Week 39 – Successful succession (Premier League column for Goal.com Japan)
“I’d also like to remind you that when we had bad times here, the club stood by me, all my staff stood by me, the players stood by me. Your job now is to stand by our new manager. That is important.”
Given the size and success of the empire that Sir Alex Ferguson has built at Old Trafford over the past 26 and a half years, it was always a no-brainer that he would stick around to offer his expertise as club director and ambassador post-retirement. As such, it made perfect sense that his final task as manager of Manchester United was to choose a replacement. The new man would require the ability to carry on the 71-year-old’s good work plus the strength of character to work alongside him, and despite murmurs in France that Paris Saint-Germain boss Carlo Ancelotti had been sounded out too, from the start there were clearly just two strong candidates. In the end, David Moyes was a vote for minimally disruptive long-termism over the brisk, brilliant, and brief love affair that José Mourinho would have promised.

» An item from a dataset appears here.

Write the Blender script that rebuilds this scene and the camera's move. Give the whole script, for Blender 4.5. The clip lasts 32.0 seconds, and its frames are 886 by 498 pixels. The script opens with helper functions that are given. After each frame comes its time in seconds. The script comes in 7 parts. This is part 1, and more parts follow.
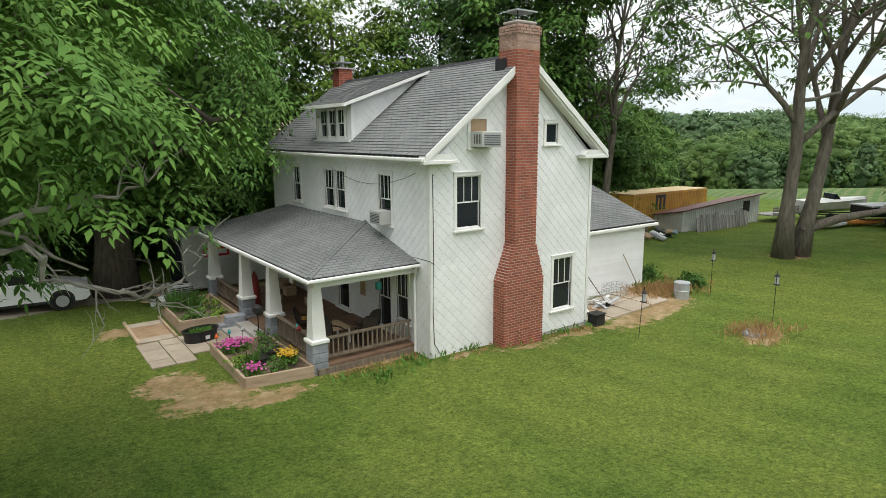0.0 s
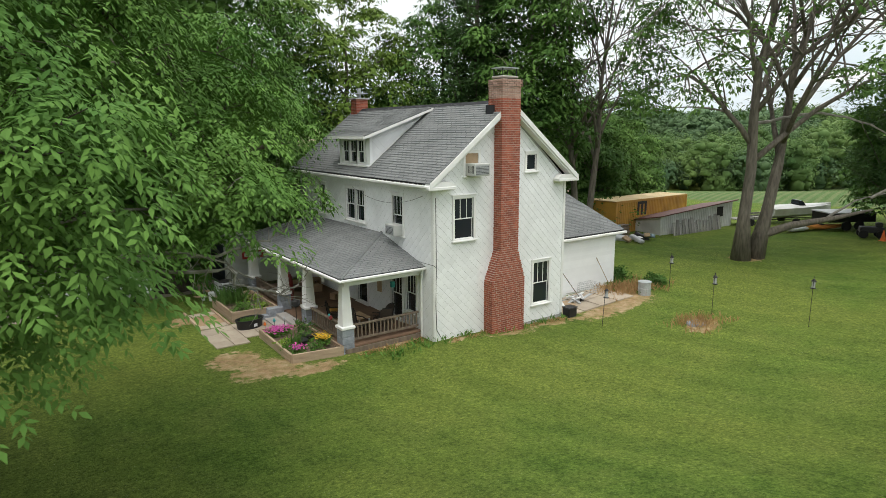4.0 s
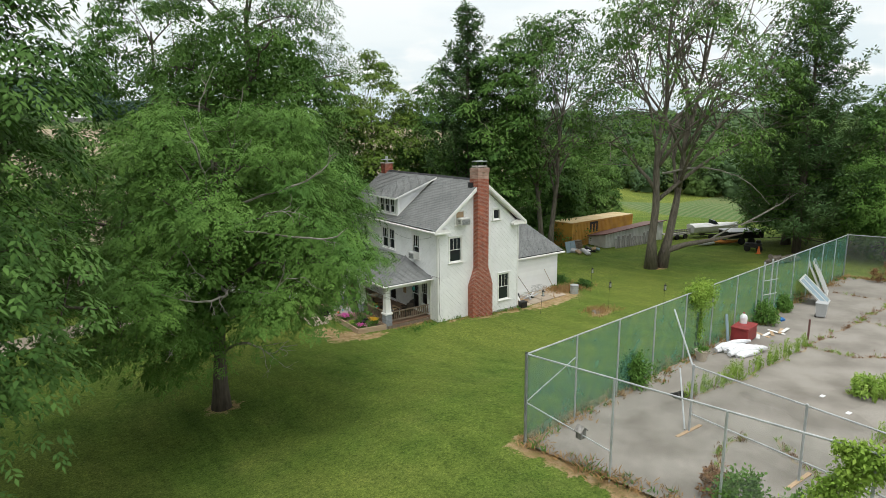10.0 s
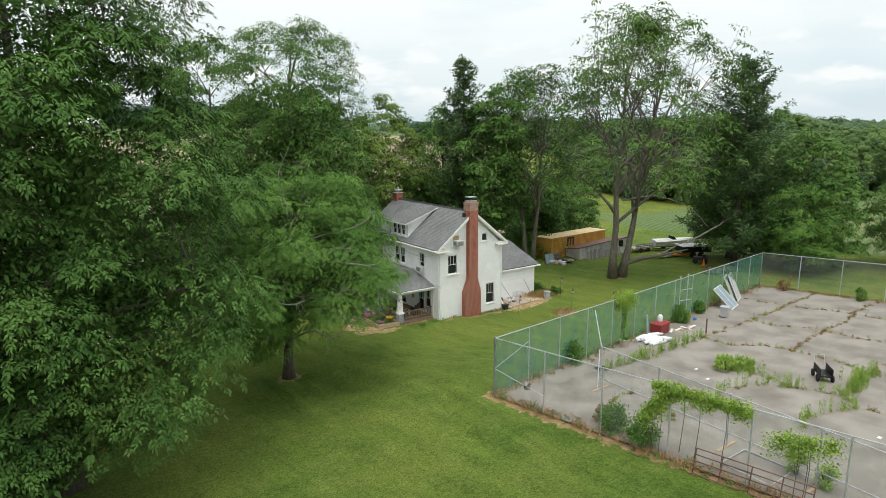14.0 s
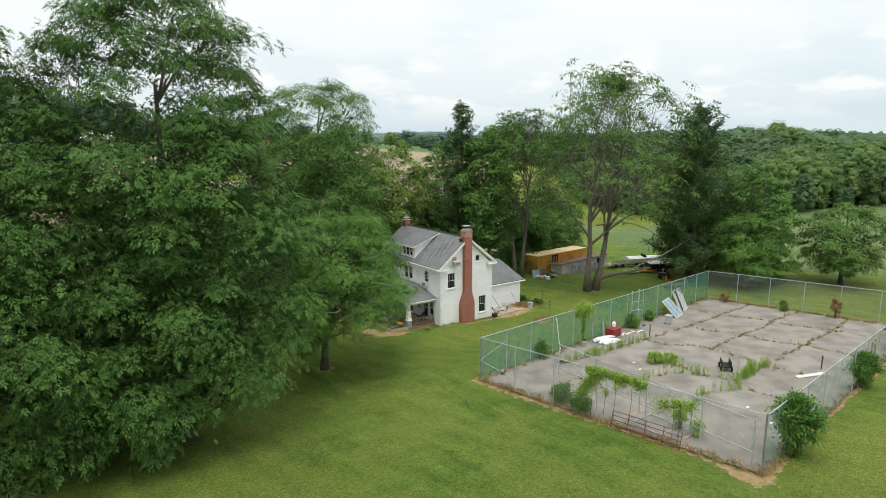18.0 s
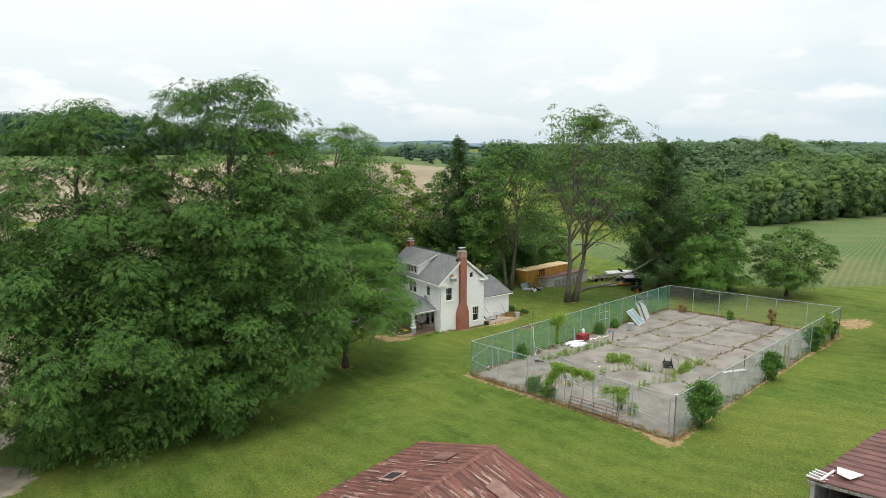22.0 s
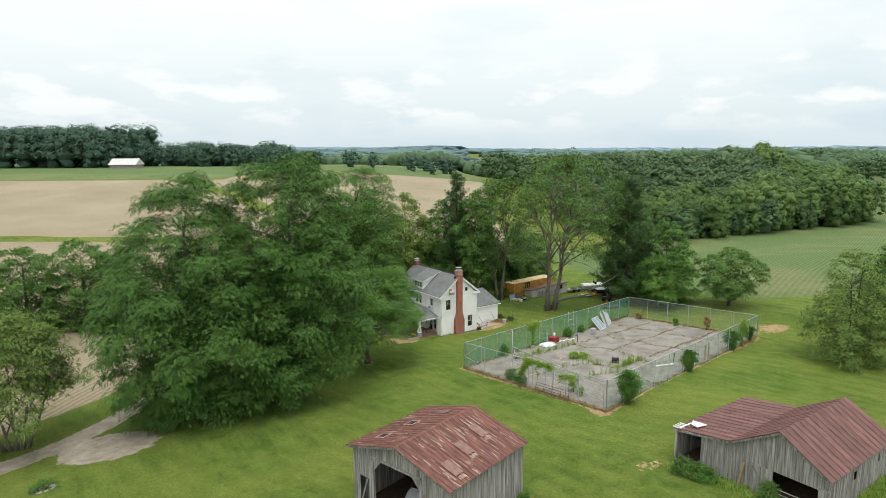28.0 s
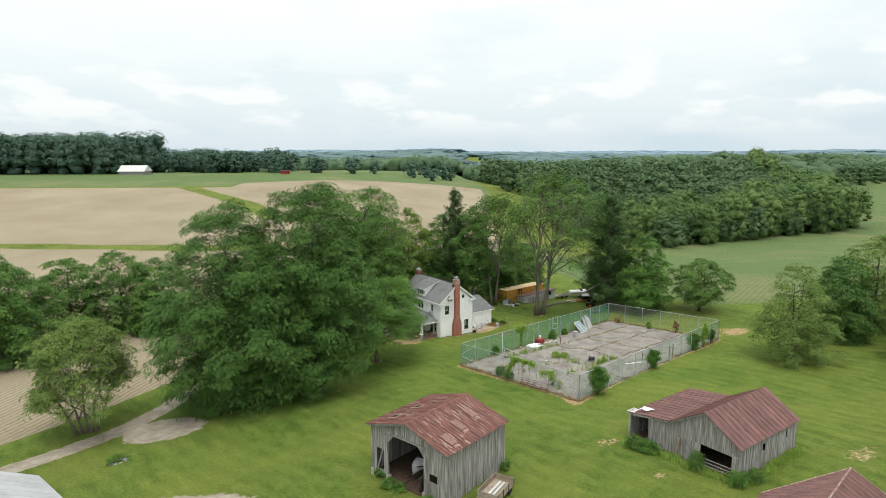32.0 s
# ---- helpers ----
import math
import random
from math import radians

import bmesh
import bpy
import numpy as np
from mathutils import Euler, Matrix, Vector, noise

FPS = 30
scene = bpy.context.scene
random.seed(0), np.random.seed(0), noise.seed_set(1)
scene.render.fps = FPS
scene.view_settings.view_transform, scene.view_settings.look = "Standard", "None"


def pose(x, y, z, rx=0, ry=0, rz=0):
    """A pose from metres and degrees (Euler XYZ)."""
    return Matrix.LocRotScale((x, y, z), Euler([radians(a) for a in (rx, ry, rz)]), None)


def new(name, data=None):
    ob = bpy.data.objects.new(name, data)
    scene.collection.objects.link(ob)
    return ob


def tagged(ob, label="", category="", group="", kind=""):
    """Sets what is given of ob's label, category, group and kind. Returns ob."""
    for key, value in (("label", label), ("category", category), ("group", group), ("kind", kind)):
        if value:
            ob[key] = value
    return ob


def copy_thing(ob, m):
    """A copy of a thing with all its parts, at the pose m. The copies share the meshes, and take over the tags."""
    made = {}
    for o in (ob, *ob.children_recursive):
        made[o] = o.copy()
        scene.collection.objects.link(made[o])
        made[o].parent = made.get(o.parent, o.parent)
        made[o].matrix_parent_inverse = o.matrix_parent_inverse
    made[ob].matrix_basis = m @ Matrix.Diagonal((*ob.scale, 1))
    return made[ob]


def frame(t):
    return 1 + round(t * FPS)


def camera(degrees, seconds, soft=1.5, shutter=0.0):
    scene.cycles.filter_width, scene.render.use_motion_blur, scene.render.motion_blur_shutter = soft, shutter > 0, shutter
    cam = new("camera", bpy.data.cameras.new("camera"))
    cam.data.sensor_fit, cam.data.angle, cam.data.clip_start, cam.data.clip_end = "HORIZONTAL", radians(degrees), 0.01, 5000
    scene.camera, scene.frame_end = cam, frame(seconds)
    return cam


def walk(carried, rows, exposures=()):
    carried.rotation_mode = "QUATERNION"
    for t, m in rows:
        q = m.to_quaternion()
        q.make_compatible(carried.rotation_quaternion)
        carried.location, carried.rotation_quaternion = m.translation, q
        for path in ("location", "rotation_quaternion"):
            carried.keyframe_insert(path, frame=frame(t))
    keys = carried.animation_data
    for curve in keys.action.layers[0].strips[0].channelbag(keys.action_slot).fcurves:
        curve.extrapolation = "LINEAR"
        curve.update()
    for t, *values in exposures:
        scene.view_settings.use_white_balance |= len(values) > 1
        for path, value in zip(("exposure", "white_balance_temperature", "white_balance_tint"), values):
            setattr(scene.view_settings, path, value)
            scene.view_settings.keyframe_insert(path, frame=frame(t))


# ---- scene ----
# ---- the camera and its way ----
cam = camera(71.56, 32.0, soft=0.75)
PATH = [
    (0.0, -9.693, -14.015, 6.396, -35.90, -10.59, -0.36),
    (0.5, -9.907, -14.324, 6.494, -35.84, -10.63, -0.38),
    (1.0, -10.151, -14.678, 6.608, -35.78, -10.72, -0.37),
    (1.5, -10.453, -15.115, 6.751, -35.68, -10.80, -0.36),
    (2.0, -10.783, -15.593, 6.909, -35.60, -10.91, -0.33),
    (2.5, -11.165, -16.146, 7.093, -35.52, -11.07, -0.28),
    (4.5, -12.834, -18.550, 7.911, -35.59, -10.95, -0.30),
    (5.0, -13.430, -19.405, 8.212, -35.49, -11.02, -0.26),
    (5.5, -14.079, -20.332, 8.542, -35.48, -11.15, -0.28),
    (6.0, -14.746, -21.284, 8.884, -35.53, -11.23, -0.31),
    (6.5, -15.456, -22.285, 9.241, -35.58, -11.33, -0.33),
    (7.0, -16.199, -23.316, 9.601, -35.56, -11.34, -0.39),
    (7.5, -16.987, -24.404, 9.980, -35.52, -11.39, -0.46),
    (8.0, -17.822, -25.559, 10.384, -35.47, -11.39, -0.49),
    (8.5, -18.676, -26.748, 10.804, -35.47, -11.42, -0.53),
    (9.0, -19.522, -27.941, 11.235, -35.47, -11.43, -0.54),
    (9.5, -20.368, -29.138, 11.674, -35.49, -11.42, -0.53),
    (10.0, -21.206, -30.315, 12.106, -35.50, -11.38, -0.50),
    (10.5, -22.044, -31.486, 12.538, -35.51, -11.38, -0.51),
    (11.0, -22.880, -32.650, 12.967, -35.51, -11.38, -0.48),
    (11.5, -23.703, -33.795, 13.390, -35.52, -11.32, -0.44),
    (12.0, -24.530, -34.947, 13.815, -35.53, -11.27, -0.39),
    (12.5, -25.356, -36.100, 14.240, -35.53, -11.29, -0.35),
    (13.0, -26.168, -37.239, 14.659, -35.54, -11.27, -0.32),
    (13.5, -26.970, -38.373, 15.074, -35.56, -11.24, -0.29),
    (14.0, -27.756, -39.494, 15.483, -35.53, -11.21, -0.26),
    (14.5, -28.528, -40.603, 15.886, -35.47, -11.18, -0.25),
    (16.5, -31.855, -45.426, 17.606, -35.26, -10.69, -0.15),
    (17.0, -32.635, -46.565, 18.007, -35.25, -10.58, -0.15),
    (17.5, -33.400, -47.684, 18.402, -35.28, -10.49, -0.16),
    (18.0, -34.165, -48.802, 18.797, -35.29, -10.41, -0.18),
    (18.5, -34.925, -49.913, 19.190, -35.30, -10.32, -0.17),
    (19.0, -35.694, -51.037, 19.590, -35.29, -10.26, -0.18),
    (19.5, -36.468, -52.165, 19.994, -35.27, -10.18, -0.18),
    (20.0, -37.251, -53.304, 20.406, -35.29, -10.06, -0.16),
    (20.5, -38.036, -54.448, 20.823, -35.27, -10.00, -0.16),
    (21.0, -38.823, -55.599, 21.244, -35.27, -9.91, -0.18),
    (21.5, -39.602, -56.744, 21.664, -35.26, -9.78, -0.20),
    (22.0, -40.385, -57.894, 22.088, -35.24, -9.67, -0.22),
    (22.5, -41.182, -59.065, 22.521, -35.24, -9.57, -0.24),
    (23.0, -41.984, -60.242, 22.957, -35.21, -9.46, -0.25),
    (23.5, -42.774, -61.398, 23.387, -35.20, -9.35, -0.27),
    (24.0, -43.562, -62.547, 23.814, -35.20, -9.37, -0.30),
    (24.5, -44.355, -63.696, 24.242, -35.19, -9.39, -0.31),
    (25.0, -45.152, -64.844, 24.670, -35.18, -9.42, -0.32),
    (25.5, -45.967, -66.009, 25.111, -35.15, -9.53, -0.36),
    (27.5, -49.182, -70.556, 26.881, -35.14, -9.34, -0.33),
    (28.0, -49.983, -71.687, 27.308, -35.14, -9.32, -0.34),
    (28.5, -50.784, -72.825, 27.732, -35.14, -9.29, -0.35),
    (29.0, -51.582, -73.967, 28.157, -35.15, -9.27, -0.33),
    (29.5, -52.375, -75.107, 28.582, -35.14, -9.23, -0.32),
    (30.0, -53.159, -76.240, 29.004, -35.15, -9.20, -0.31),
    (30.5, -53.936, -77.365, 29.424, -35.16, -9.16, -0.31),
    (31.0, -54.712, -78.490, 29.843, -35.16, -9.14, -0.29),
    (31.5, -55.490, -79.616, 30.263, -35.16, -9.13, -0.29),
    (32.0, -56.265, -80.736, 30.680, -35.16, -9.10, -0.28),
]
walk(cam, [(t, pose(x, y, z, 90 + pitch, 0, yaw) @ pose(0, 0, 0, 0, 0, roll)) for t, x, y, z, yaw, pitch, roll in PATH], [(0.0, 0.14), (3.0, 0.1), (6.0, 0.03), (9.0, 0.0)])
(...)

The concept of dictating one’s own successor while continuing to exert significant influence in the background thereafter is nothing new. For over a century in the late Heian Period, Japanese imperial authority was defined by it, as the insei system of cloistered rule saw a succession of emperors abdicate to ensure stability and consolidate their own positions of power. Ferguson would need to live to 113 in order to match the exploits of Emperor Shirakawa, who perfected the insei practice by surrendering the Kyoto throne to his son, Emperor Horikawa, in 1087 only to carry on pulling the strings as family patriarch for another 42 years until his death in 1129. But United need not look anything like as far, either geographically or historically, for a warning over the dangers of applying similar thought to football.
It took the Red Devils a long time – many would argue until the appointment of Ferguson in 1986 – to emerge from the shadow of their former great manager, Sir Matt Busby. Taking the reins after the cessation of World War II hostilities in 1945, Busby narrowly survived the Munich air disaster that killed eight of his Babes in 1958 to rebuild and finally win his desperately-coveted European Cup ten years later, before retiring in 1969.
But his continued presence in the corridors of Old Trafford and even on the touchlines of the training field as general manager served to overshadow his immediate successor, Wilf McGuinness, from day one. Aged just 33, the former wing-half was so stressed that he was well on the way to complete baldness by the time of his sacking in December 1970, with the team placed 18th in the old First Division.
When Frank O’Farrell arrived as McGuinness’s permanent replacement in June 1971, he was asked to take a smaller office down the hallway as Busby was still yet to vacate the big one with ‘Manager’ written on the door. The former Leicester City boss refused, aware of the need to underline his own authority, but still found himself heavily compromised by the close relationship Busby enjoyed with the players who had brought him continental success.
In an interview with the Daily Telegraph in 2011, O’Farrell complained, “He was always about somewhere where the players could find him. After one game, he told me I shouldn’t have dropped Bobby Charlton. Obviously he said the same to Charlton, because the player was moping round the place… Another time he told me Martin Buchan [O’Farrell’s first signing] was responsible for letting in all these goals, when it clearly wasn’t his fault. He was interfering.” The Irishman only lasted a season and a half, too, and though the club went back to Scotland for his successor, Tommy Docherty was unable to stop the rot and United were relegated to the second tier in 1974 – just six years after their famous 4-1 victory over Benfica in the European Cup final at Wembley.
However, the good news for United fans today is that while Ferguson has always sought to maintain the traditions of Busby – such as attacking football, discipline, and youth development – and even enjoyed a close relationship with the man himself, latterly club president, until his passing in 1994, he has already demonstrated his preparedness not to repeat the mistakes of his old mentor. In effect, the process through which Busby unconsciously laid traps for his successors began with the tired and aging state in which he left the United squad. By contrast, Ferguson has continued to lay the foundations for the team’s future right up until the final years and months – with signings like Phil Jones and David de Gea, the development of players like Rafael da Silva and Tom Cleverley, and finally the deal for 20-year-old Wilfried Zaha to join from Crystal Palace next season.
In a similar fashion, Ferguson knows that he must now step back and allow Moyes to be his own man. The 50-year-old carries with him an excellent reputation from 11 years at Everton – not least for the respect he commands from his players, his precise tactical awareness, and his ability to get the very best from a squad pieced together with very limited financial investment. There are clearly various concerns, too; from his inexperience in European competition or title races to a certain indecisiveness in the transfer market and a less than perfect record with strikers. The key for United’s continued success will be to develop an efficient relationship whereby Moyes can – and does – willingly call upon Ferguson’s wealth of knowledge to supplement the areas in which he is initially lacking without the threat of pressure coming the other way.